● **The request**: Write out each line of the listing as it stands, without the images.

● **Data shown**:
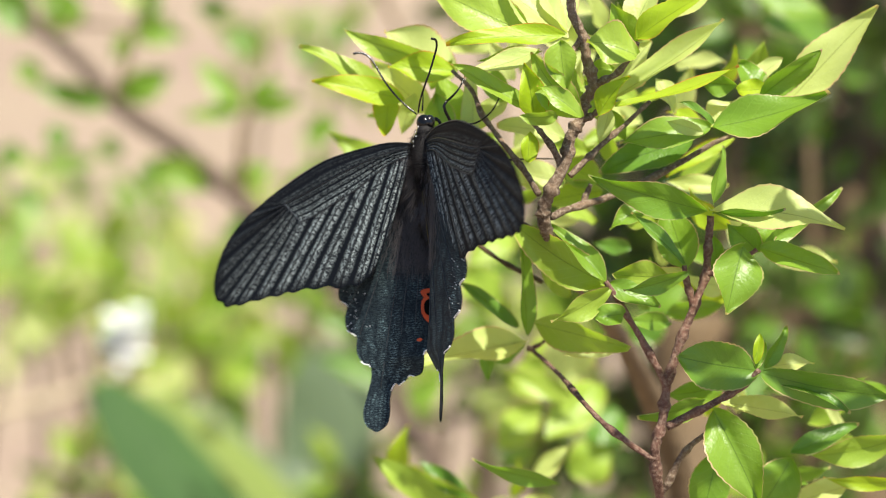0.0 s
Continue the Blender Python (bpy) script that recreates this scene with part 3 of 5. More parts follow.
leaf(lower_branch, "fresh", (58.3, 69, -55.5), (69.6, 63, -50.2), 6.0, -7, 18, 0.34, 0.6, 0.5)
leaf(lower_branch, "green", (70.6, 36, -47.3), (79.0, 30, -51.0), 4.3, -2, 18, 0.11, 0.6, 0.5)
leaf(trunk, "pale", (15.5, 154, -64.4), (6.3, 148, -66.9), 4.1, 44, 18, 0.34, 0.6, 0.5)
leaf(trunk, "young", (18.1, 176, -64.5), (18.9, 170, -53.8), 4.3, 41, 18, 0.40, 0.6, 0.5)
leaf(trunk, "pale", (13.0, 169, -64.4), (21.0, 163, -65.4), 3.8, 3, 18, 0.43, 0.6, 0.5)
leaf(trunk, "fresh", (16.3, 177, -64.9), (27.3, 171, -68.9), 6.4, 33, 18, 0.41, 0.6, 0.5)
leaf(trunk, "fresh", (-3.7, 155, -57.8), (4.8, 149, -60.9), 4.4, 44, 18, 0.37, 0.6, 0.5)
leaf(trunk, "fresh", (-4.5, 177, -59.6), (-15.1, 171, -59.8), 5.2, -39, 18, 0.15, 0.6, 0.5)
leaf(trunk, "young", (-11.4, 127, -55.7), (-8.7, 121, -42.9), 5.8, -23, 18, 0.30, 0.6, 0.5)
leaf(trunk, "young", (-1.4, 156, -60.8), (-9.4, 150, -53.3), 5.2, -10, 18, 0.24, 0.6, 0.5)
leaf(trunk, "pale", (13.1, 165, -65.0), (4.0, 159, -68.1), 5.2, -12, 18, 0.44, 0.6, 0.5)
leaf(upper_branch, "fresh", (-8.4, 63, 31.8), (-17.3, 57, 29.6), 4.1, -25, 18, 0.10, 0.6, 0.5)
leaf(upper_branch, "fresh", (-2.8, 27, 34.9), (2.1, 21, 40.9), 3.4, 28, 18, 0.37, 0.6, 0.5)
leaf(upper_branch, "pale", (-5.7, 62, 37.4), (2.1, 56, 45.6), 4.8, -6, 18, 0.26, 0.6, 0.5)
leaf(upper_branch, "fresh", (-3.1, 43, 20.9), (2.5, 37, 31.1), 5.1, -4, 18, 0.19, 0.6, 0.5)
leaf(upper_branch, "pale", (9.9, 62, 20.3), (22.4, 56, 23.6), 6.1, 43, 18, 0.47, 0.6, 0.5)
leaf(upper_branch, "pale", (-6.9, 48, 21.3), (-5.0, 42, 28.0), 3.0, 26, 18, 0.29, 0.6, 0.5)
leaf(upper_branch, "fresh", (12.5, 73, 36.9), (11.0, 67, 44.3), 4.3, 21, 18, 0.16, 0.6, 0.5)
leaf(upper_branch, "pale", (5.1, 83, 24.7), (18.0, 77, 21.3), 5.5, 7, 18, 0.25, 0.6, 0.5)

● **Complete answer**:
0.0 s
Continue the Blender Python (bpy) script that recreates this scene with part 3 of 5. More parts follow.
leaf(lower_branch, "fresh", (58.3, 69, -55.5), (69.6, 63, -50.2), 6.0, -7, 18, 0.34, 0.6, 0.5)
leaf(lower_branch, "green", (70.6, 36, -47.3), (79.0, 30, -51.0), 4.3, -2, 18, 0.11, 0.6, 0.5)
leaf(trunk, "pale", (15.5, 154, -64.4), (6.3, 148, -66.9), 4.1, 44, 18, 0.34, 0.6, 0.5)
leaf(trunk, "young", (18.1, 176, -64.5), (18.9, 170, -53.8), 4.3, 41, 18, 0.40, 0.6, 0.5)
leaf(trunk, "pale", (13.0, 169, -64.4), (21.0, 163, -65.4), 3.8, 3, 18, 0.43, 0.6, 0.5)
leaf(trunk, "fresh", (16.3, 177, -64.9), (27.3, 171, -68.9), 6.4, 33, 18, 0.41, 0.6, 0.5)
leaf(trunk, "fresh", (-3.7, 155, -57.8), (4.8, 149, -60.9), 4.4, 44, 18, 0.37, 0.6, 0.5)
leaf(trunk, "fresh", (-4.5, 177, -59.6), (-15.1, 171, -59.8), 5.2, -39, 18, 0.15, 0.6, 0.5)
leaf(trunk, "young", (-11.4, 127, -55.7), (-8.7, 121, -42.9), 5.8, -23, 18, 0.30, 0.6, 0.5)
leaf(trunk, "young", (-1.4, 156, -60.8), (-9.4, 150, -53.3), 5.2, -10, 18, 0.24, 0.6, 0.5)
leaf(trunk, "pale", (13.1, 165, -65.0), (4.0, 159, -68.1), 5.2, -12, 18, 0.44, 0.6, 0.5)
leaf(upper_branch, "fresh", (-8.4, 63, 31.8), (-17.3, 57, 29.6), 4.1, -25, 18, 0.10, 0.6, 0.5)
leaf(upper_branch, "fresh", (-2.8, 27, 34.9), (2.1, 21, 40.9), 3.4, 28, 18, 0.37, 0.6, 0.5)
leaf(upper_branch, "pale", (-5.7, 62, 37.4), (2.1, 56, 45.6), 4.8, -6, 18, 0.26, 0.6, 0.5)
leaf(upper_branch, "fresh", (-3.1, 43, 20.9), (2.5, 37, 31.1), 5.1, -4, 18, 0.19, 0.6, 0.5)
leaf(upper_branch, "pale", (9.9, 62, 20.3), (22.4, 56, 23.6), 6.1, 43, 18, 0.47, 0.6, 0.5)
leaf(upper_branch, "pale", (-6.9, 48, 21.3), (-5.0, 42, 28.0), 3.0, 26, 18, 0.29, 0.6, 0.5)
leaf(upper_branch, "fresh", (12.5, 73, 36.9), (11.0, 67, 44.3), 4.3, 21, 18, 0.16, 0.6, 0.5)
leaf(upper_branch, "pale", (5.1, 83, 24.7), (18.0, 77, 21.3), 5.5, 7, 18, 0.25, 0.6, 0.5)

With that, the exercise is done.